= Excitation temperature =

Concept in statistical mechanics

In statistical mechanics, the excitation temperature (T_{ex}) quantifies the relative population of two energy levels in a system of particles. It is defined by the equation

$$\frac{n_{\rm u}}{n_{\rm l}} = \frac{g_{\rm u}}{g_{\rm l}} \exp{ \left(-\frac{\Delta E}{k T_{\rm ex}} \right) },$$

where
- n_{u} is the number of particles in an upper (e.g. excited) state;
- g_{u} is the statistical weight (degeneracy) of the upper state;
- n_{l} is the number of particles in a lower (e.g. ground) state;
- g_{l} is the statistical weight of the lower state;
- exp is the exponential function;
- k is the Boltzmann constant;
- ΔE is the difference in energy between the upper and lower states.

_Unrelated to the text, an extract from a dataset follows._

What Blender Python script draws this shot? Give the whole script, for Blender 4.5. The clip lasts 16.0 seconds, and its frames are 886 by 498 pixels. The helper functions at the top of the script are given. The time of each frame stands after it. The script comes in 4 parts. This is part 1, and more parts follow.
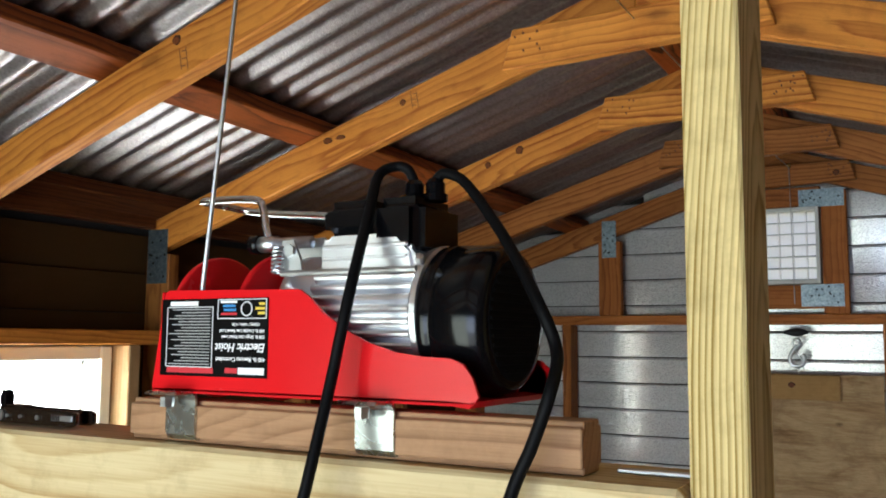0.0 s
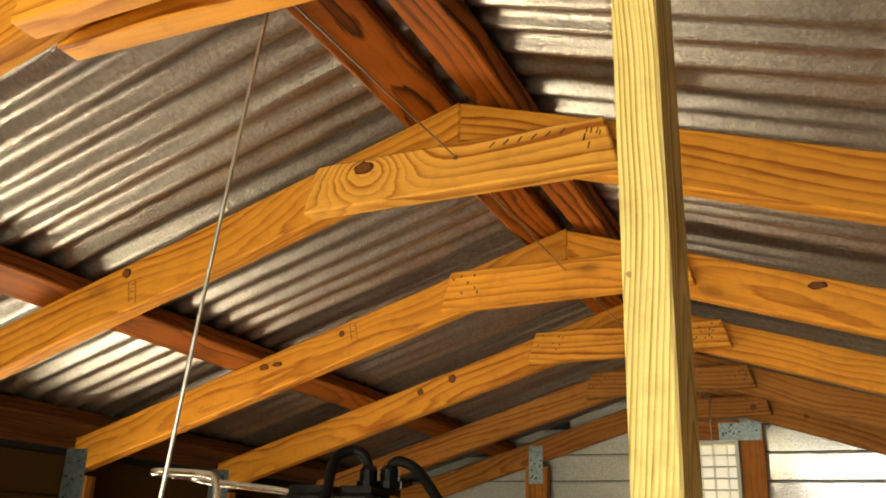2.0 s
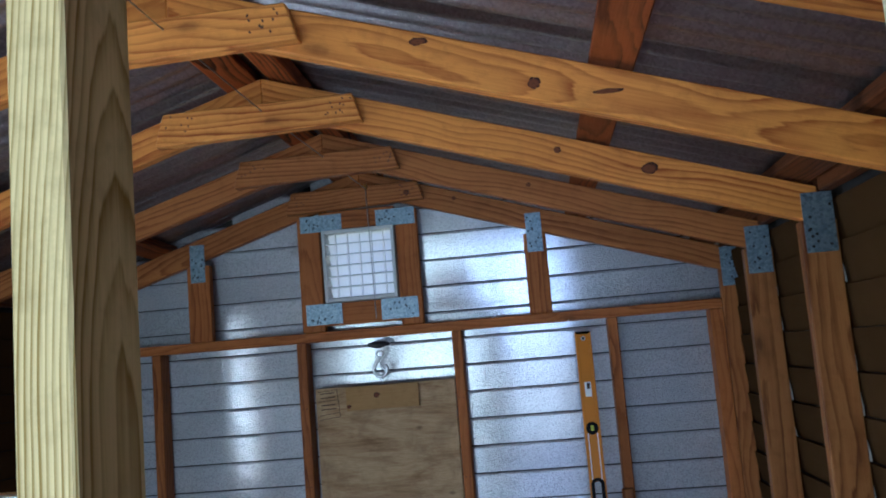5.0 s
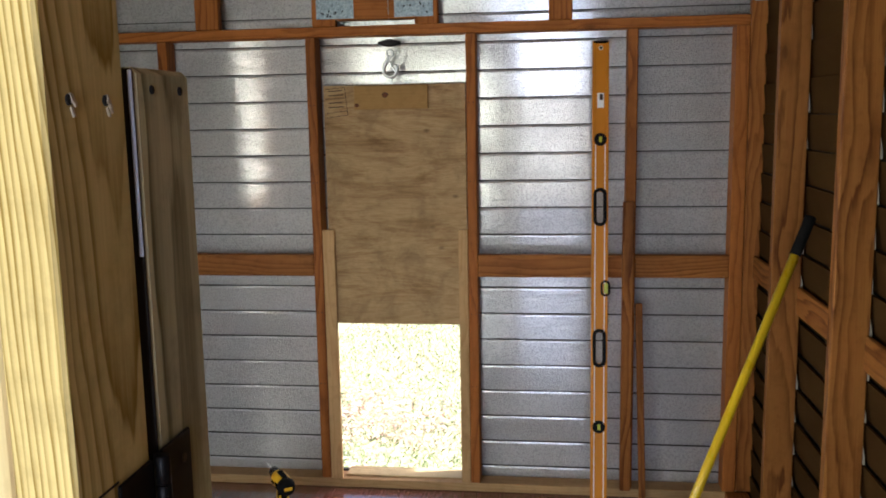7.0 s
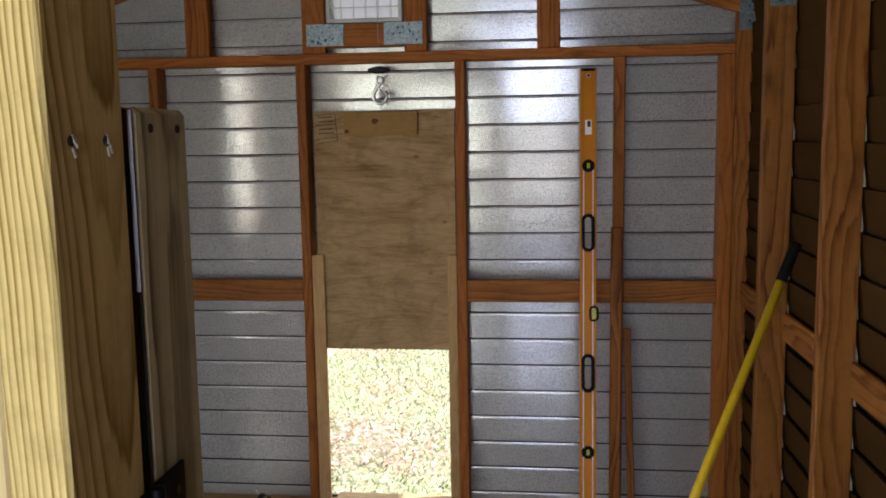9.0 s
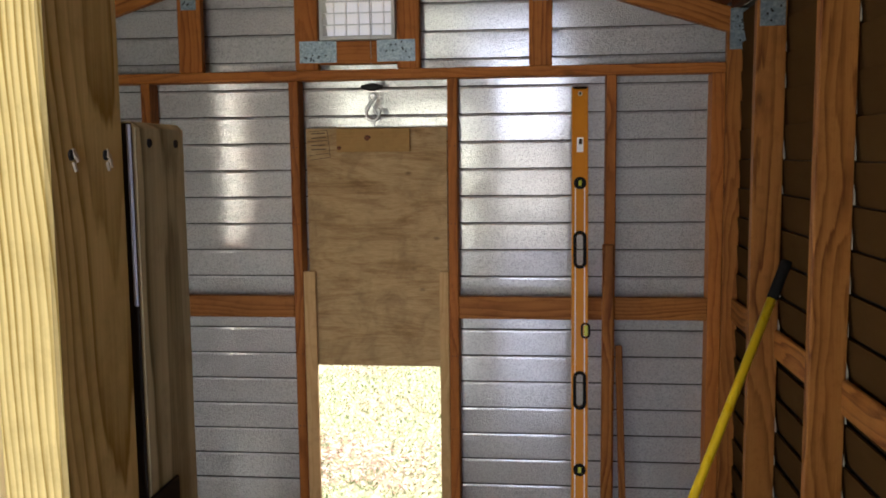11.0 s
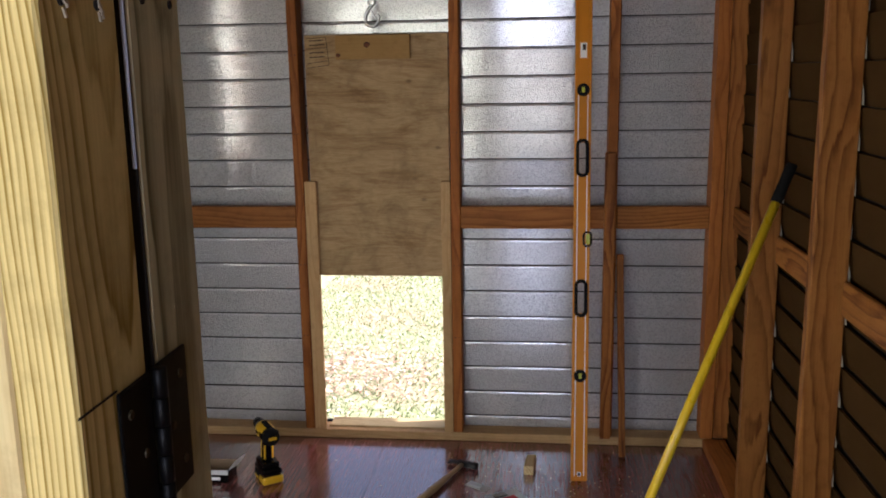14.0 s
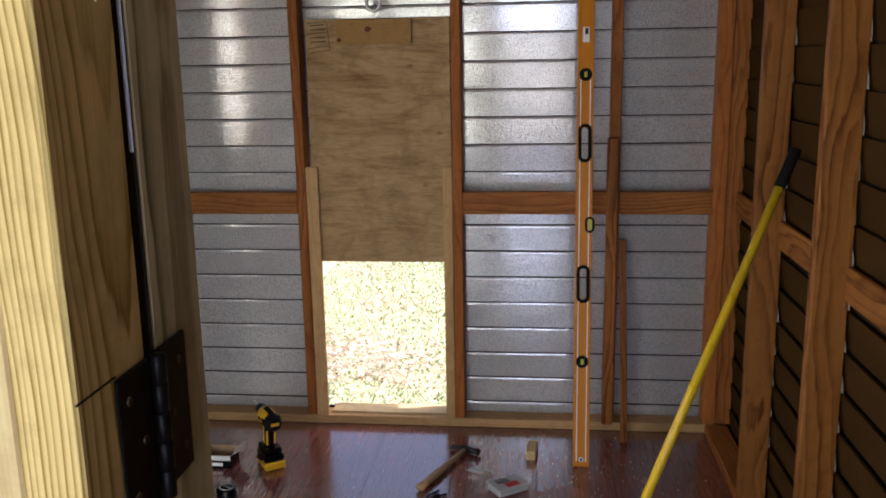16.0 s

In thermal equilibrium, the excitation temperature is equal to the thermodynamic temperature of the system, and the level populations follow the Boltzmann distribution, so that the right-hand side of the equation reduces to the corresponding Boltzmann factor. Excitation temperature can always be defined, even if the system is not in thermal equilibrium.

By measuring the relative intensity of two spectral emission lines corresponding to transitions from two different levels to the ground state, the ratio $n_\textrm{u}/n_\textrm{l}$ can be estimated. Applying this approach to lightning gives an estimated excitation temperature around 27,000 K, with considerable variation due to differing amounts of current in each stroke.

The excitation temperature can even be a negative temperature for a system with inverted levels (such as a maser).

The 21 cm line of hydrogen is a spin-flip transition so the apparent value of the excitation temperature is often called the "spin temperature".